A tree for Bernadette

Port Republic woman decorates tree for sister

Friday, Dec. 18, 2009


Some people decorate a Christmas tree thinking merely what colors look nice together.

Darlene Huntsman of Port Republic has a bit more on her mind when she decorates hers.

On Sept. 27, 1986, her sister Bernadette Stevenson Caruso disappeared after leaving her job at a jewelry store in Eastpoint Mall in Dundalk.

Stevenson Caruso was on her way to meet friends, something Huntsman said her then 23-year-old sister rarely did, and was never seen again.

Huntsman, 54, said that Stevenson Caruso was scheduled to testify on charges against her estranged husband, who had been dismissed from the Baltimore County Police Department, for domestic abuse two weeks after her disappearance.

Despite being one of seven siblings, Huntsman said she was always very close to her youngest sister.

"She disappeared at 5 [p.m.] and I spoke to her at 3 o'clock that day," Huntsman said.

Huntsman said the family spent the first Christmas after Stevenson Caruso's disappearance actively looking for her sister; by Christmas of 1987, the family was no longer expecting her to come home.

"I was with her when she bought her ornaments," said Huntsman, who hung onto those ornaments after her sister disappeared.

For the past 22 years they've gone onto a special Christmas tree Huntsman puts together for Stevenson Caruso every Christmas.

"I usually do it with my girls or with my sisters. We have a glass of wine and talk about all the crazy things we did with Bernadette … It doesn't make me sad at all," Huntsman said, explaining, " … It's a link I have to Bernadette even though she's not here. It's something I know she'd appreciate and enjoy."

Huntsman said that despite using all of her sister's ornaments, the tree often features a different theme or color scheme.

She said that one of the earlier themes she used was angels, which Huntsman said she selected once she realized she would not see her sister alive again.

Even so, she said, "We'd like to find Bernadette and lay her to rest."

The annual Christmas tree is just one of the things that the family has done for Stevenson Caruso.

Two and a half years ago they established the Maryland Task Force for the Missing and Unidentified, Adults and Children, along with other families of Maryland's missing persons, law enforcement and representatives from other missing persons networks.

According to a press release, the task force holds public awareness events and brings awareness to the fact that every 30 seconds someone in the U.S. disappears, an average of 850,000 persons per year.

And now, the Christmas tree that Huntsman has decorated for so many years may actually assist the network she set up for her sister.

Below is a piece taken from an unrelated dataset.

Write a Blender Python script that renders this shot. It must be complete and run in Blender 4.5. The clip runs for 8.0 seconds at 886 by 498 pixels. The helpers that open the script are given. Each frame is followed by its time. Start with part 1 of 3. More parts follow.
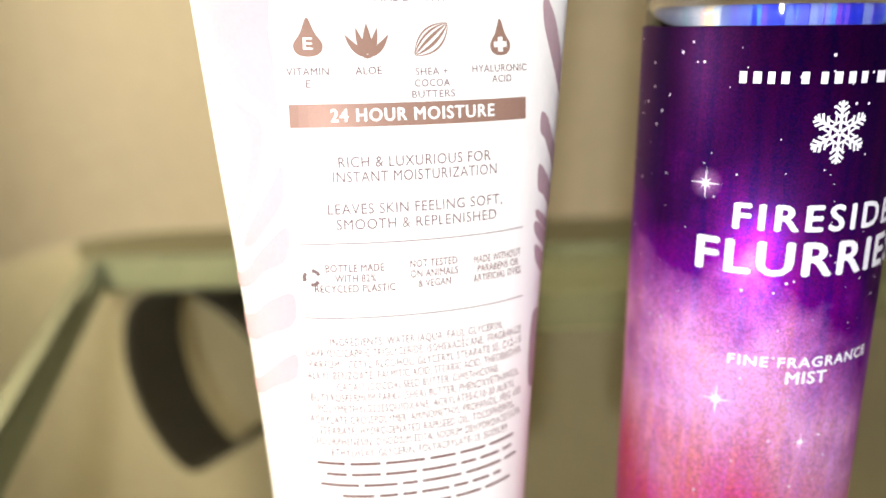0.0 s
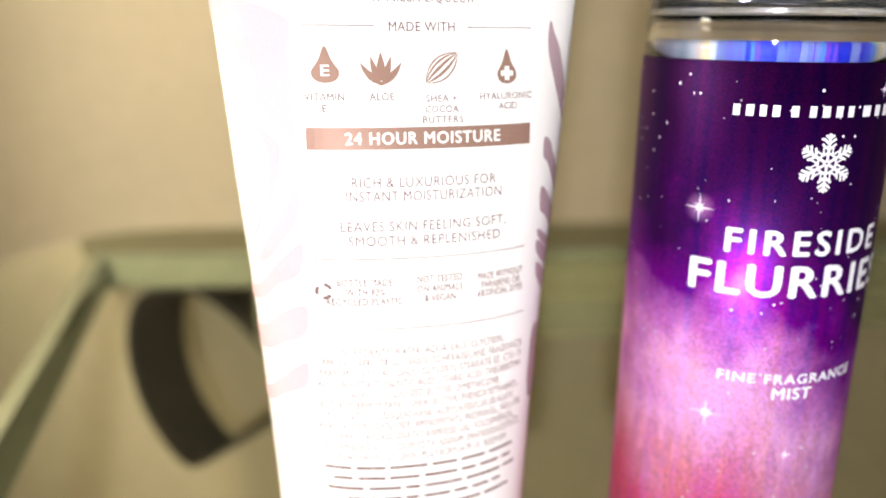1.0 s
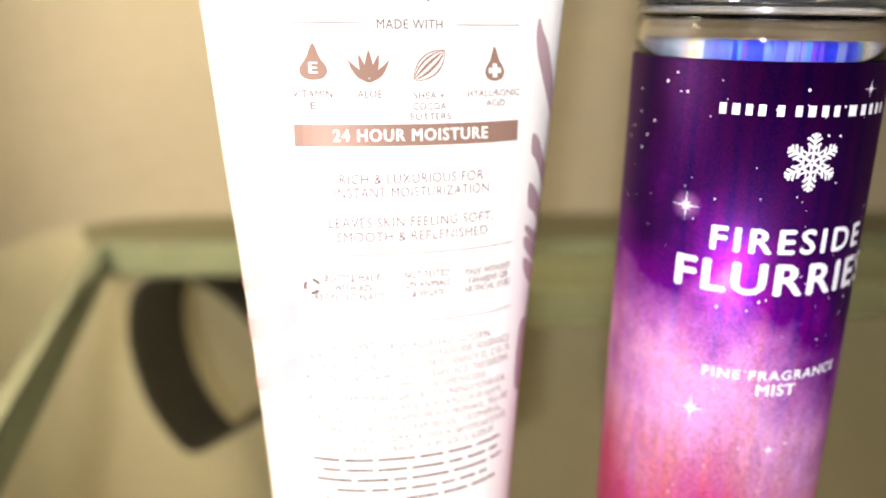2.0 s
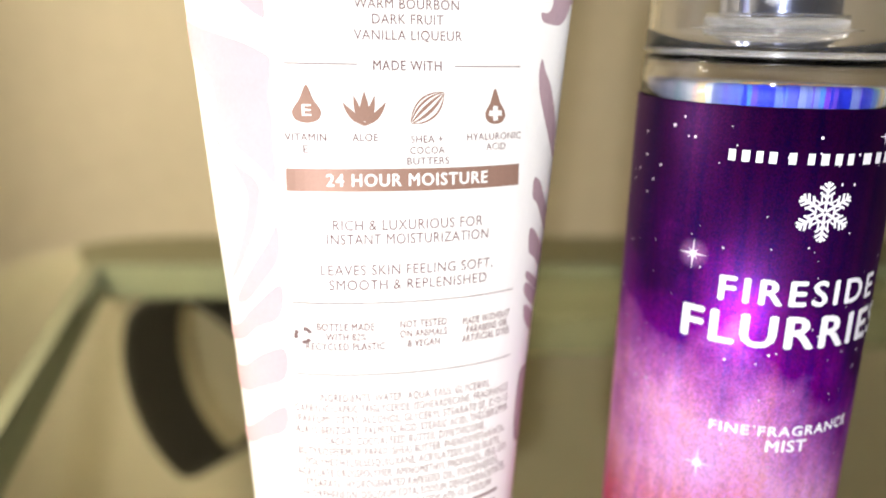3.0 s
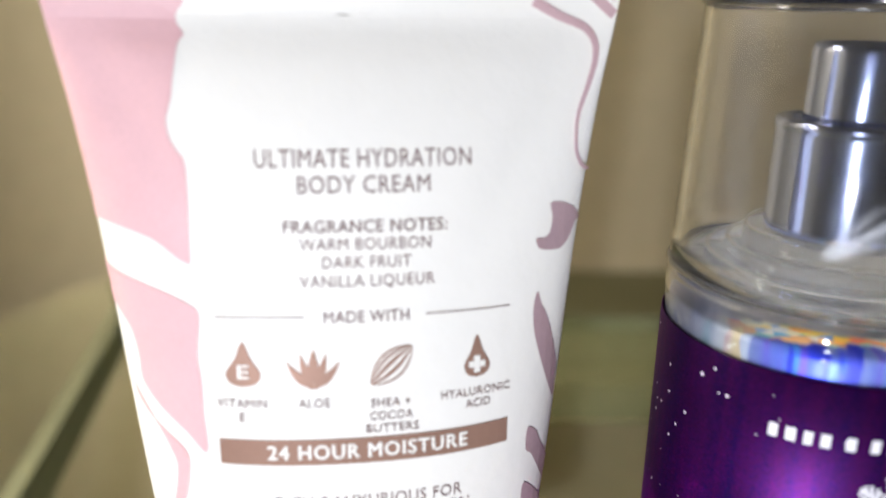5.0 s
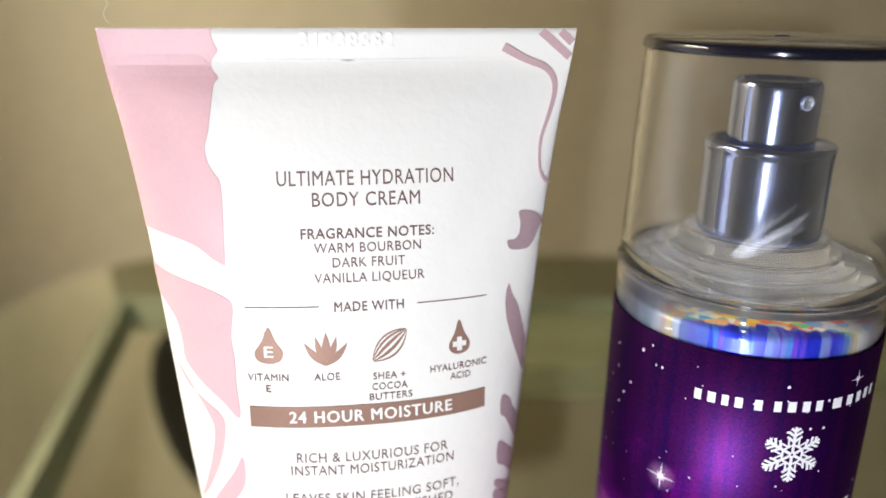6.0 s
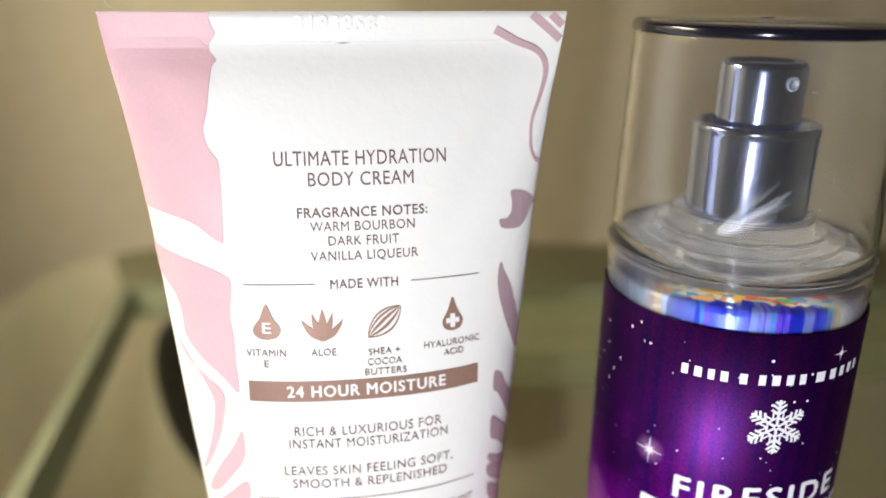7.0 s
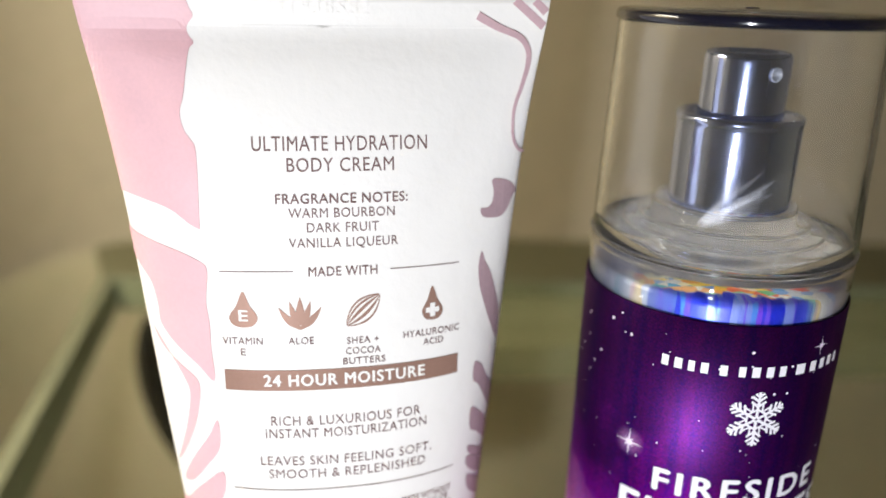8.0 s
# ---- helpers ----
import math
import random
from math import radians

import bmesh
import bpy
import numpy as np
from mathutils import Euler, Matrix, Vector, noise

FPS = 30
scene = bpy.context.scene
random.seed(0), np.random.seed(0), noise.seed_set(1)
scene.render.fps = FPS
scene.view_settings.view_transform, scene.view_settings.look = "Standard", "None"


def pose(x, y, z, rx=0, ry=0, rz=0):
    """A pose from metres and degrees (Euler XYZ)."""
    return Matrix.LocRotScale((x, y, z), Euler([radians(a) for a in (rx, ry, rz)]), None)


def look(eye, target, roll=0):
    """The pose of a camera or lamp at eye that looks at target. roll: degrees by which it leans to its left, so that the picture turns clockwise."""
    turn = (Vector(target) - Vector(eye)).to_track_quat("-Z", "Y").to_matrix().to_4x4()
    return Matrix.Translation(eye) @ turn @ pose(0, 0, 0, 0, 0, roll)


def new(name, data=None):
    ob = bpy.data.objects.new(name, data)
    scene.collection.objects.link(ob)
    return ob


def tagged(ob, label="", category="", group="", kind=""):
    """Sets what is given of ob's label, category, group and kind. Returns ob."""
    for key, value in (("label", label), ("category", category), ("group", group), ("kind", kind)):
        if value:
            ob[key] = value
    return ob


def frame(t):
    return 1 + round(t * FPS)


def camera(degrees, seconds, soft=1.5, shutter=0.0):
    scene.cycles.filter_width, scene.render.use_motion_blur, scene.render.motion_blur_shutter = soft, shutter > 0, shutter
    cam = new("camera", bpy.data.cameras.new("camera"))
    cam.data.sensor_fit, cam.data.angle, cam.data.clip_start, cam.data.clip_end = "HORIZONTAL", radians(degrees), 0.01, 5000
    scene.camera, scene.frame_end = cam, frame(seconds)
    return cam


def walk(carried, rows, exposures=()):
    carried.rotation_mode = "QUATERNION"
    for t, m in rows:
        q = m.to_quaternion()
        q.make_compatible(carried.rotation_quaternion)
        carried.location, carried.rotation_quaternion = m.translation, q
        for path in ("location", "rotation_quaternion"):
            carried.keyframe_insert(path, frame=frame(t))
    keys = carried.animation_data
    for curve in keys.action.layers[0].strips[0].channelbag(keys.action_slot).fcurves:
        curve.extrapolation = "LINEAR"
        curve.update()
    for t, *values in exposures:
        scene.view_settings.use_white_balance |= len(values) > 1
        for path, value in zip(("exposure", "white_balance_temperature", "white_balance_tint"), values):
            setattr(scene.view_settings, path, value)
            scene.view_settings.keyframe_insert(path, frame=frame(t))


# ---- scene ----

cam = camera(59.2, 8.0, 1.6, 0.25)
# lens with a shallow depth of field, sharp on the two containers
cam.data.dof.use_dof = True
cam.data.dof.focus_distance = 0.126
cam.data.dof.aperture_fstop = 8.8

ROWS = [  # seconds, place, turn
    (0.0, -0.0969, -0.1314, 0.1375, 73.94, 0.61, -14.28),
    (0.5, -0.0963, -0.1347, 0.1404, 74.14, 0.32, -14.17),
    (1.0, -0.0997, -0.1367, 0.1427, 73.8, -0.46, -14.12),
    (1.2, -0.0986, -0.1401, 0.1439, 73.67, -0.82, -14.04),
    (2.3, -0.0970, -0.1376, 0.1446, 72.76, -0.71, -13.64),
    (2.5, -0.0985, -0.137, 0.1417, 74.03, -1.11, -13.65),
    (2.7, -0.1008, -0.1326, 0.1442, 73.49, -1.16, -15.07),
    (3.0, -0.0949, -0.1316, 0.1484, 74.03, -1.2, -13.56),
    (3.2, -0.0885, -0.1255, 0.1544, 73.73, -1.19, -12.04),
    (3.5, -0.082, -0.1011, 0.1771, 74.7, -1.15, -11.24),
    (3.7, -0.0788, -0.0985, 0.1882, 73.96, -1.52, -11.24),
    (4.0, -0.0753, -0.1027, 0.1863, 74.35, -1.41, -10.6),
    (4.5, -0.0778, -0.1008, 0.1845, 73.8, -1.24, -9.93),
    (5.0, -0.0764, -0.0997, 0.1821, 72.55, -0.8, -9.7),
    (5.2, -0.0778, -0.1011, 0.1839, 71.45, -0.92, -10.48),
    (6.3, -0.0801, -0.125, 0.193, 71.23, -0.43, -10.49),
    (6.5, -0.0797, -0.1251, 0.1923, 71.1, -0.35, -10.21),
    (7.0, -0.0791, -0.1252, 0.1912, 70.65, -0.45, -10.46),
    (7.5, -0.0793, -0.1248, 0.1908, 70.54, -0.75, -10.74),
    (8.0, -0.0778, -0.1245, 0.1894, 70.42, -1.31, -11.18),
]
EXPOSURES = [(0.0, -0.22, 6500, 12), (1.2, -0.2, 6550, 13), (2.5, -0.08, 6700, 14), (3.0, -0.24, 6500, 12), (3.6, -0.65, 6150, 11), (5.2, -0.66, 6150, 11), (6.3, -0.66, 6250, 11), (8.0, -0.66, 6250, 11)]
walk(cam, [(t, pose(*p)) for t, *p in ROWS], EXPOSURES)

# ---- light ----
world = bpy.data.worlds.new("room_air")
scene.world = world
world.use_nodes = True
world.node_tree.nodes["Background"].inputs[0].default_value = (1.0, 0.88, 0.7, 1)
world.node_tree.nodes["Background"].inputs[1].default_value = 0.03


def area_lamp(name, eye, target, size, watts, colour, shape="DISK"):
    data = bpy.data.lights.new(name, "AREA")
    data.shape, data.size, data.energy, data.color = shape, size, watts, colour
    ob = new(name, data)
    ob.matrix_world = look(eye, target)
    return ob


# the torch of the filming telephone, and the room's warm lamp
area_lamp("torch", (-0.165, -0.275, 0.122), (-0.05, 0.0, 0.12), 0.016, 1.7, (0.93, 0.95, 0.98))
area_lamp("room_lamp", (-0.375, 0.11, 0.36), (-0.33, 0.42, -0.40), 0.22, 7.2, (1.0, 0.90, 0.72))


# ---- materials ----
def material(name, colour=(0.8, 0.8, 0.8), rough=0.5, metal=0.0, grain=0.0, grain_size=400.0, bump=0.0, bump_size=900.0, coat=0.0):
    """A principled surface with colour grain at two scales and fine relief, in object metres."""
    mat = bpy.data.materials.new(name)
    mat.use_nodes = True
    nt = mat.node_tree
    bs = nt.nodes["Principled BSDF"]
    bs.inputs["Base Color"].default_value = (*colour, 1)
    bs.inputs["Roughness"].default_value = rough
    bs.inputs["Metallic"].default_value = metal
    bs.inputs["Coat Weight"].default_value = coat
    bs.inputs["Coat Roughness"].default_value = 0.12
    tc = nt.nodes.new("ShaderNodeTexCoord")
    if grain:
        fine = nt.nodes.new("ShaderNodeTexNoise")
        fine.inputs["Scale"].default_value, fine.inputs["Detail"].default_value = grain_size, 4
        broad = nt.nodes.new("ShaderNodeTexNoise")
        broad.inputs["Scale"].default_value, broad.inputs["Detail"].default_value = grain_size / 14, 3
        both = nt.nodes.new("ShaderNodeMath")
        both.operation = "ADD"
        ramp = nt.nodes.new("ShaderNodeMapRange")
        ramp.inputs[1].default_value, ramp.inputs[2].default_value = 0.6, 1.4
        ramp.inputs[3].default_value, ramp.inputs[4].default_value = 1 - grain, 1 + grain
        mix = nt.nodes.new("ShaderNodeVectorMath")
        mix.operation = "SCALE"
        mix.inputs[0].default_value = colour
        for n in (fine, broad):
            nt.links.new(tc.outputs["Object"], n.inputs["Vector"])
        nt.links.new(fine.outputs[0], both.inputs[0])
        nt.links.new(broad.outputs[0], both.inputs[1])
        nt.links.new(both.outputs[0], ramp.inputs[0])
        nt.links.new(ramp.outputs[0], mix.inputs["Scale"])
        nt.links.new(mix.outputs[0], bs.inputs["Base Color"])
    if bump:
        rel = nt.nodes.new("ShaderNodeTexNoise")
        rel.inputs["Scale"].default_value, rel.inputs["Detail"].default_value = bump_size, 3
        bp = nt.nodes.new("ShaderNodeBump")
        bp.inputs["Strength"].default_value, bp.inputs["Distance"].default_value = bump, 0.0006
        nt.links.new(tc.outputs["Object"], rel.inputs["Vector"])
        nt.links.new(rel.outputs[0], bp.inputs["Height"])
        nt.links.new(bp.outputs[0], bs.inputs["Normal"])
    return mat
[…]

On a "Bright Holiday Moments" contest on the Web site Brickfish.com, the entry about Bernadette's tree has climbed to sixth place out of about 595 entries, Huntsman said. The deadline to vote in the contest, at http://safetyathome.com/contest/?pbb_qsi=27551785&=ecc_all_PPIMEMAIL, is Dec. 22.

Huntsman said that the contest's reward would be used for the Maryland Task Force for the Missing and Unidentified, Adults and Children.